According to the DNR’s website, the agency currently reviews each high-capacity well application to see if the well, combined with other wells in that area, will adversely affect the state’s waters. If the agency determines the wells’ cumulative impact would be harmful, it can impose conditions on the well or deny the application.
A state appeals court ruled in 2010 that the DNR could take that approach, finding the agency has broad authority to regulate high-capacity wells and impose permit conditions. That decision prompted Republican legislators to pass a law in 2011 prohibiting agencies from imposing permit conditions that aren’t spelled out in statute.
The state Supreme Court upheld the appellate ruling later that same year, finding the DNR has general authority to police high-capacity wells. The high court didn’t consider the new law, because it didn’t become final until after oral arguments were complete.
Assembly Republicans have complained the DNR’s approach is too burdensome for businesses and has resulted in a backlog of applications. Looking to clear the path for applicants, they asked Schimel for a formal opinion in February on whether anything grants the DNR authority to go beyond its statutory powers.
Schimel, a Republican, wrote the responsibility for protecting the state’s waters lies with the Legislature, not the DNR. The Supreme Court didn’t consider the new law because it took effect after the justices handed down their decision, he said. Therefore, the new law takes precedence.
That means the DNR can’t impose well-monitoring conditions or consider the cumulative impact wells are having on an area’s water levels, the attorney general said.

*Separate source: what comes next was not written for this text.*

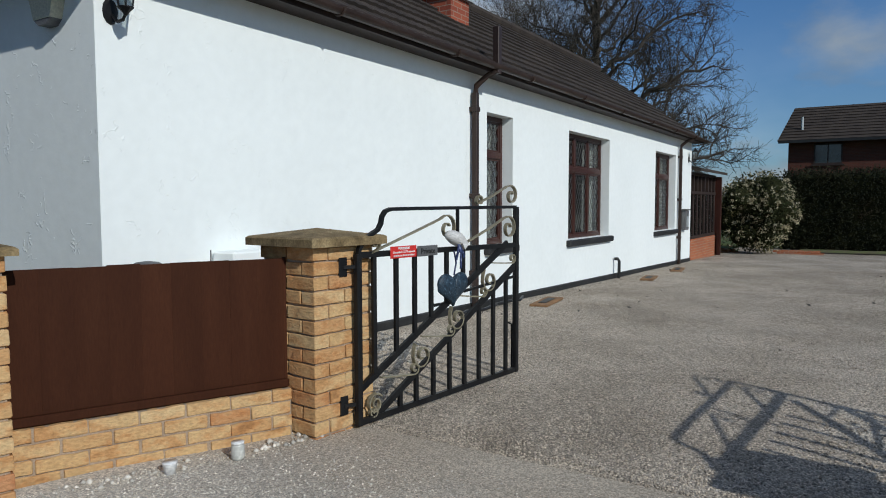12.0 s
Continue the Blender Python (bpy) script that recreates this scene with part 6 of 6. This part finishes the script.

Republican Gov. Scott Walker, who controls the DNR, is notorious for what environmentalists call his attacks on the state’s natural resources. He invariably prioritizes the needs of large corporations over conservation and environmental damage.
Assembly Speaker Robin Vos, R-Rochester, issued a statement calling Schimel’s opinion “a victory for the people of Wisconsin.”
Louis Weisberg contributed to this report.